The Pacific Ready-Cut Home Company, like other kit houses manufactures such as Sears, milled and cut everything at a large central facility and shipped to the building site on the back of a truck or train. You hired a contractor to finish the home or you did it yourself. Like modern tract homes, you could customize your house with cabinet, door and window choices. I suspect that our house was a kit as there’s an almost exact copy a block away.

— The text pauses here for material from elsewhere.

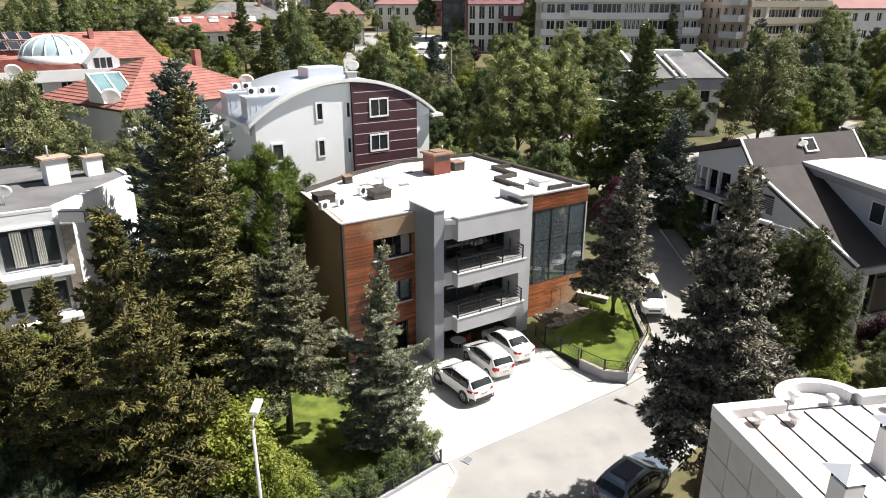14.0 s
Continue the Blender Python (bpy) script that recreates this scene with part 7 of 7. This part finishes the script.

Headquartered in Los Angeles, Pacific Ready-Cut was the largest kit house company in the United States. Looking through the 1925 catalog I spotted many familiar homes in our neighborhood. My friend Colin, who tipped me off to the catalog, found his own home. While I didn’t find our house, I found one suspiciously close, “Style #48,” whose floor plan is a mirror image of ours.
For those of you who own homes from this period, the Pacific Ready-Cut catalog can help solve restoration questions. I have a rule for restoration work around our house: if it’s missing replace it, if it’s broken repair it. When it comes time to replace missing features a kit house catalog can be invaluable.
As an example of a typical repair, I blogged about fixing our built-in ironing board. Thanks to the Pacific Ready-Cut catalog I now know that it had a sleeve board and a tiny shelf. I can now add those items to the repair bucket list.
In our neighborhood, house flippers have taken to ripping out all the walls and built-in cabinets in old houses in a misguided attempt to make them conform to the current vogue for everything mid-century modern. As a real estate agent once told me, “people like an old house on the outside and a new house on the inside.” Let it be known (and you heard it first on Root Simple) that the mid-century modern trend is over. Soon, Eames chairs will be tossed out on the parkway to join unwanted 1970s Mediterranean headboards. The Pacific Ready-Cut Home catalog will become a kind of sacred scripture guiding us all back to sensibly constructed homes with solid and modest cabinets.
Kidding aside, I really think we need a small house movement rather than a tiny house one. Why not just start building these perfectly good early 20th century houses again?
A big thanks to Colin for the tip on the catalog and on a article in the LA Times about the Pacific Ready-Cut Company. Which, before its demise switched to manufacturing surfboards! The Times article notes that there are thousands of Pacific Ready-Cut Designs not shown in the 1925 catalog I linked too.